Ecco, cercando online ho capito che esiste invece una quantità di prodotti meno tossici (forse oggi più costosi) che potrebbero sopperire al passaggio dalla chimica industriale a una chimica più dolce. Sono chiamati agrofarmaci di origine microbica e spesso hanno il loro bel da fare per essere approvati. Per chi desideri approfondire, c’è un bel dossier di Legambiente.

I trattori italiani e i nuovi prodotti di biocontrollo

Questo è solo un piccolo capitolo della lotta dei trattori italiani che vedremo a Circo Massimo il prossimo giovedì. Agricoltori estenuati che cercano meno Irpef (reintrodotta, per loro, quest’anno un po’ in silenzio) e un aiuto concreto contro il climate change, che ha fatto schizzare alle stelle il prezzo di alcuni beni (vedi l’olio, per esempio) a causa della mancanza di pioggia.

Agricoltori impauriti dal tema del maggese, dal riposo obbligatorio del 4% dei terreni. Dalla nuova tassa sui diritti di superficie. Agricoltori strozzati dalla grande distribuzione organizzata, che non sanno da che parte voltarsi. Forse, per aiutarli davvero, e sostenere una sostenibilità sensata e ragionevole, potremmo intanto iniziare a acquistare più prodotti a chilometro zero (sì, costano!).
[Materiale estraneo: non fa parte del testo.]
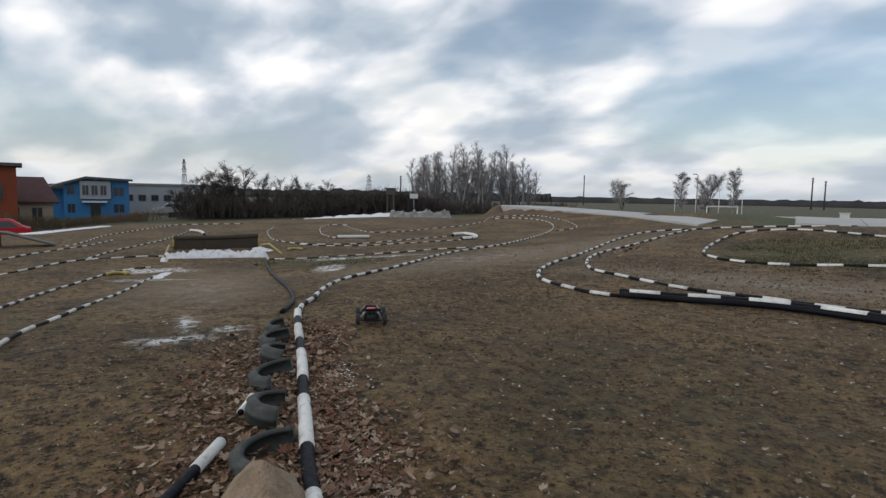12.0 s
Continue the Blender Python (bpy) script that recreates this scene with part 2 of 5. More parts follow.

Dall’altra, il Governo potrebbe cambiare il passo sui fitofarmaci, detassando completamente chi utilizza prodotti di biocontrollo più salubri. Sostenendo economicamente chi fa una scelta precisa, col rischio magari di dover affrontare qualche erbaccia in più, nei terreni.

I trattori cercano Green Deal meno oneroso. Cominciare a premiare chi lascia la chimica non sarebbe sbagliato.